Here are a few things to consider before you begin.
|Freezing||Fast and simple. Stores longer without freezer burn when vacuum sealing.||Uses more electricity than other methods.|
|Canning||Uses little electricity for long term storage. Many crops can be done inexpensively.||Can be more time intensive than some methods.
|Freeze drying||Fast and relatively simple. Preserves flavor and nutrients.||More expensive up front cost.|
|Fermenting||Low cost, safe and easy to do.||Flavor of foods not to everyone's tastes. Takes several days to complete.|
|Pickling||Tasty and easy to do for beginners. Uses little electricity.||Higher salt content than other methods.|
|Preserving with sugar||Delicious and simple. Preserves fruit flavor, color and texture.||Not suitable for those on reduced sugar diets.|
|Dehydrating||Fast and simple. Relatively low cost for a product that stores longer.||Some flavor lost. Foods can be tougher to chew.|
Harvest and preservation tips
While each method has its own procedures and recipes, here are some general rules of thumb to make your home preservation as simple and as delicious as possible.
- Always use the freshest fruits and vegetables that you can find. If you’re fermenting, pick in the morning for the highest water content. If dehydrating, harvest in the afternoon after the sun has had the chance to concentrate flavors.
- Use only clean tools and equipment. Canning instructions will remind you to sterilize jars and lids. Fermenting and other methods also need bacteria-free surfaces and tools. Wash hands frequently with soap and water and follow any sterilization instructions carefully.
- Follow recipes precisely. Recipes for home preservation are carefully calibrated for flavor and safety. Don’t substitute vinegars or other acidic ingredients, since the percent of acetic acid is important to the overall pH of the recipe. If you’re looking to reduce salt or sugar for health reasons, use a low-sodium or low-sugar recipe tested for that purpose.
- Mix ingredients thoroughly.

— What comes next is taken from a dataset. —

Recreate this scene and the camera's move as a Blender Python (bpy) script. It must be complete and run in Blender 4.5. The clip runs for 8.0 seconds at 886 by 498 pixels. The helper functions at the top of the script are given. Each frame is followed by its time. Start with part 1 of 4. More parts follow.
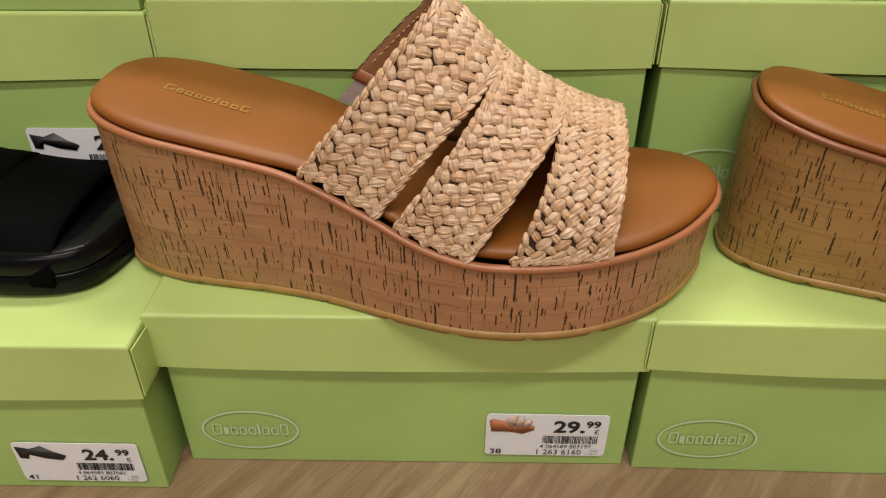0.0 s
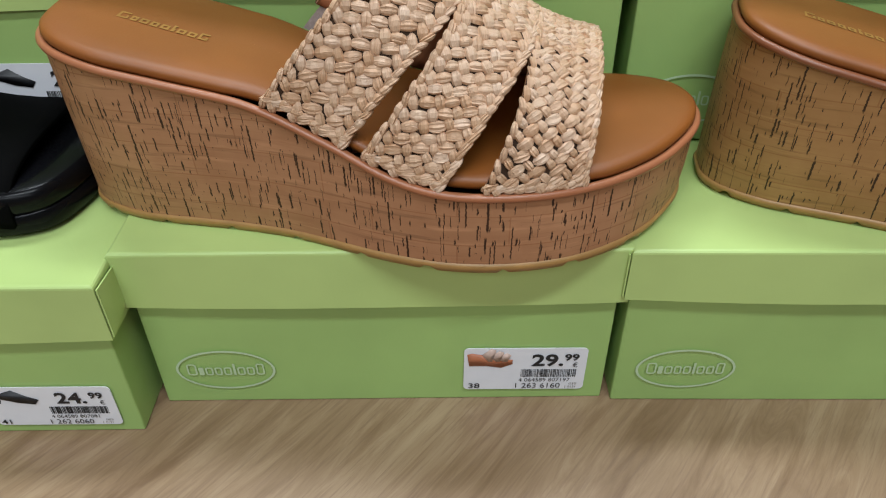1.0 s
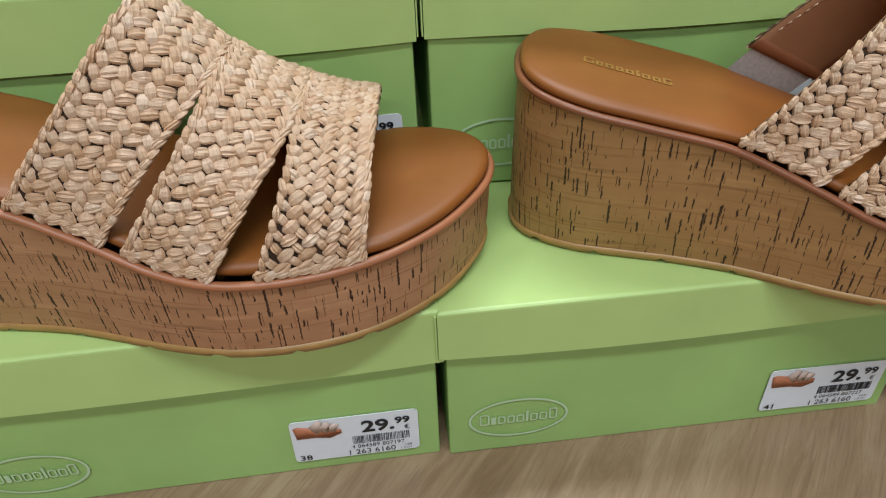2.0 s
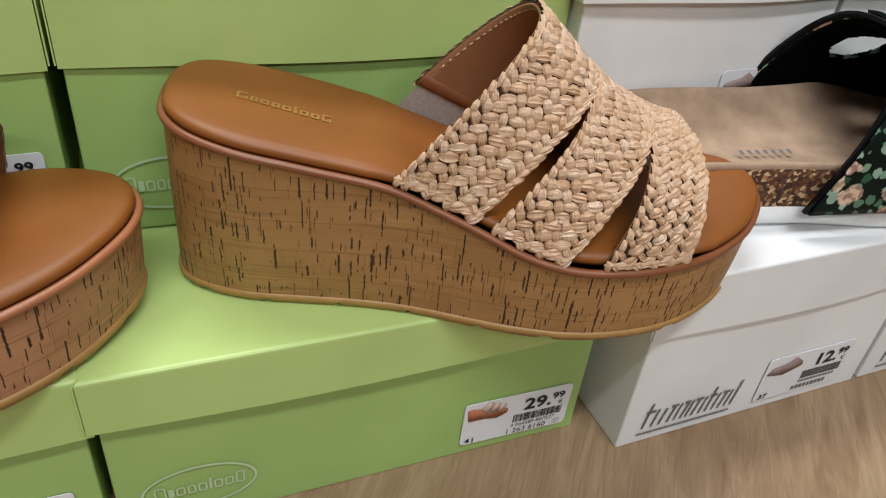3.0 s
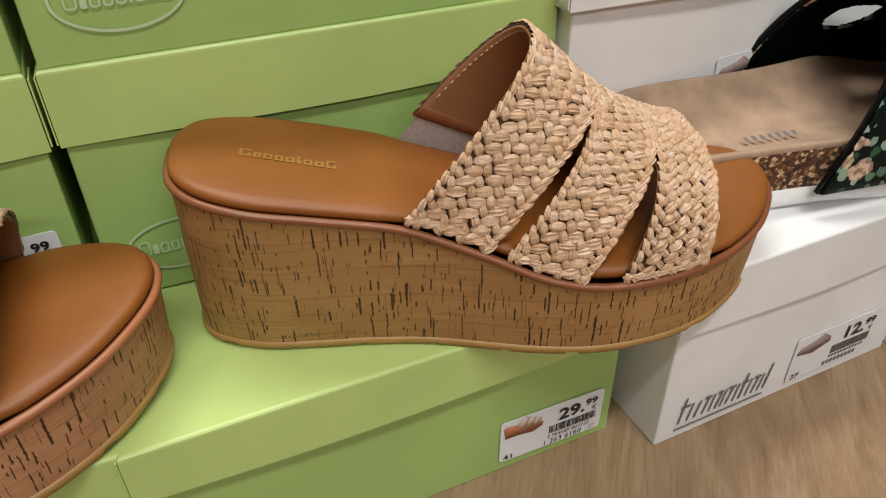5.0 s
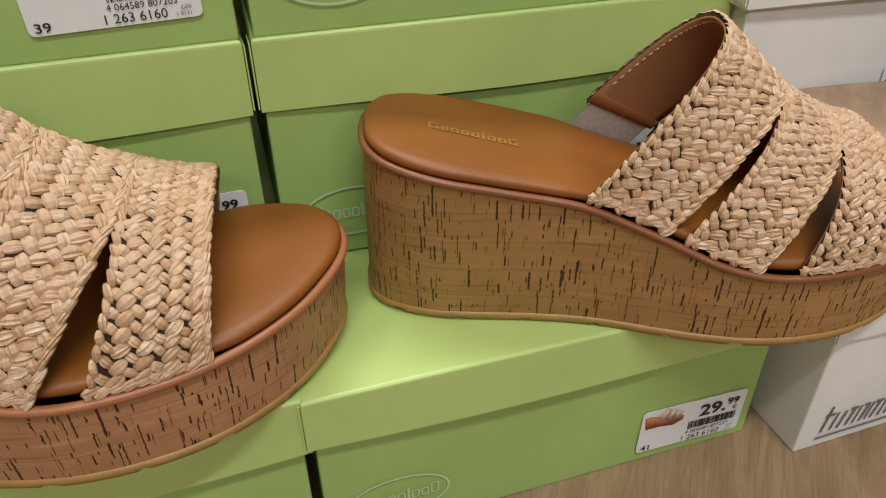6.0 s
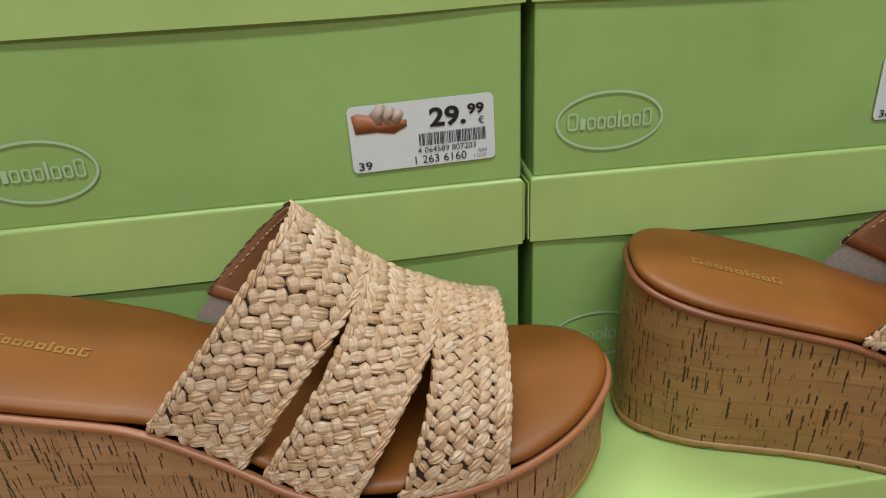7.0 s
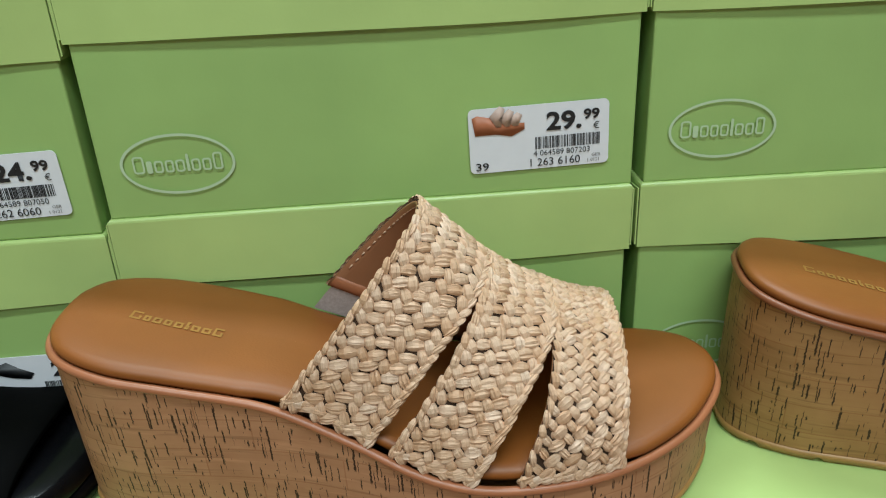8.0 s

When fermenting, make sure salt is evenly distributed. In canning and pickling, salt and vinegars must be evenly mixed for best results.
- Use timers and thermometers. Most home food preserving recipes will require you to time your foods while processing. Invest in a good quality timer that works without fail. If you’re dehydrating fresh food, make sure your dehydrator has a temperature gauge in the range of 85 to 150 degrees. A fan or blower will help your food dry more evenly. If using a pressure canner, periodically test your pressure gauge to make sure everything is working properly.